- Set problem: Set down all of the data that follows word for word, without the images.

[Start Collected data]

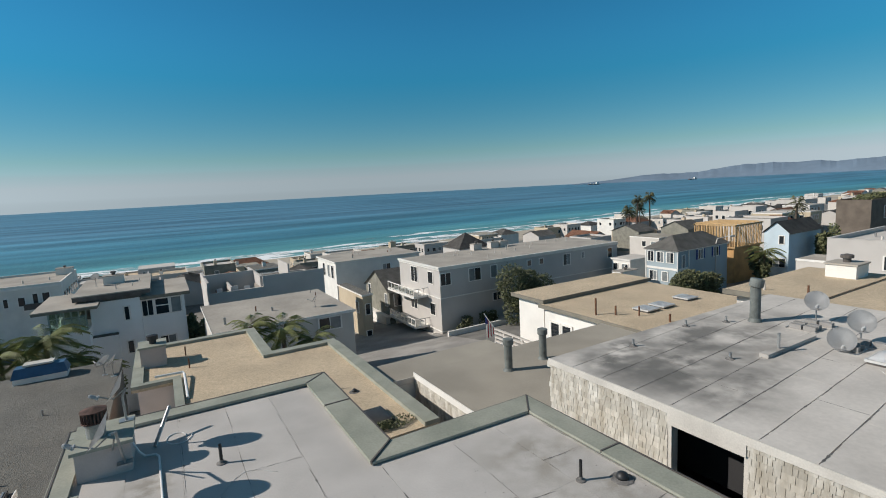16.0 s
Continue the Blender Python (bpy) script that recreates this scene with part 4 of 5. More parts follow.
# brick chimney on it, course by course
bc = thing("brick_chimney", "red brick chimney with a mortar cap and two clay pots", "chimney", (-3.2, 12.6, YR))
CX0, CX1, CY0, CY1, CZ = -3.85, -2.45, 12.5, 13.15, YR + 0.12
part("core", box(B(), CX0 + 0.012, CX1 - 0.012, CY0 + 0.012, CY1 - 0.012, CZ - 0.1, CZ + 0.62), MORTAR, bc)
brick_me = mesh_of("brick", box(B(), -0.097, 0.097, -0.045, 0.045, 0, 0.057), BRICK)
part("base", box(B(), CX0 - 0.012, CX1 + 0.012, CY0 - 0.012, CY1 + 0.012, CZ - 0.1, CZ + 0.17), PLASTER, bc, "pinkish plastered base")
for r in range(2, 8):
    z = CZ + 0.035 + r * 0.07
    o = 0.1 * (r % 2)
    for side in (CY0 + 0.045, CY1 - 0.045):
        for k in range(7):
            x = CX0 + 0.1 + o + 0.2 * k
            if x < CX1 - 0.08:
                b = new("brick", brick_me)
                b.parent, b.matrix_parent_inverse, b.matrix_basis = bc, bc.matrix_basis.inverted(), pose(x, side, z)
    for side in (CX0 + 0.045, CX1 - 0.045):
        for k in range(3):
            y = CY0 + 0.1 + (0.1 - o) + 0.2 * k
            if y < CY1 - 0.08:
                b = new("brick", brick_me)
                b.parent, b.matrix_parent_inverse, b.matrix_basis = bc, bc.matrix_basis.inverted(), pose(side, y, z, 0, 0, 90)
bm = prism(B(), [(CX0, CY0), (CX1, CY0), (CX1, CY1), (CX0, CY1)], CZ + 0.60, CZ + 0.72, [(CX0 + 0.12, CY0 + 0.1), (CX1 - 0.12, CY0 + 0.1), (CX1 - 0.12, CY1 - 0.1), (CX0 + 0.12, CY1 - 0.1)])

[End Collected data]

- Written reply:
16.0 s
Continue the Blender Python (bpy) script that recreates this scene with part 4 of 5. More parts follow.
# brick chimney on it, course by course
bc = thing("brick_chimney", "red brick chimney with a mortar cap and two clay pots", "chimney", (-3.2, 12.6, YR))
CX0, CX1, CY0, CY1, CZ = -3.85, -2.45, 12.5, 13.15, YR + 0.12
part("core", box(B(), CX0 + 0.012, CX1 - 0.012, CY0 + 0.012, CY1 - 0.012, CZ - 0.1, CZ + 0.62), MORTAR, bc)
brick_me = mesh_of("brick", box(B(), -0.097, 0.097, -0.045, 0.045, 0, 0.057), BRICK)
part("base", box(B(), CX0 - 0.012, CX1 + 0.012, CY0 - 0.012, CY1 + 0.012, CZ - 0.1, CZ + 0.17), PLASTER, bc, "pinkish plastered base")
for r in range(2, 8):
    z = CZ + 0.035 + r * 0.07
    o = 0.1 * (r % 2)
    for side in (CY0 + 0.045, CY1 - 0.045):
        for k in range(7):
            x = CX0 + 0.1 + o + 0.2 * k
            if x < CX1 - 0.08:
                b = new("brick", brick_me)
                b.parent, b.matrix_parent_inverse, b.matrix_basis = bc, bc.matrix_basis.inverted(), pose(x, side, z)
    for side in (CX0 + 0.045, CX1 - 0.045):
        for k in range(3):
            y = CY0 + 0.1 + (0.1 - o) + 0.2 * k
            if y < CY1 - 0.08:
                b = new("brick", brick_me)
                b.parent, b.matrix_parent_inverse, b.matrix_basis = bc, bc.matrix_basis.inverted(), pose(side, y, z, 0, 0, 90)
bm = prism(B(), [(CX0, CY0), (CX1, CY0), (CX1, CY1), (CX0, CY1)], CZ + 0.60, CZ + 0.72, [(CX0 + 0.12, CY0 + 0.1), (CX1 - 0.12, CY0 + 0.1), (CX1 - 0.12, CY1 - 0.1), (CX0 + 0.12, CY1 - 0.1)])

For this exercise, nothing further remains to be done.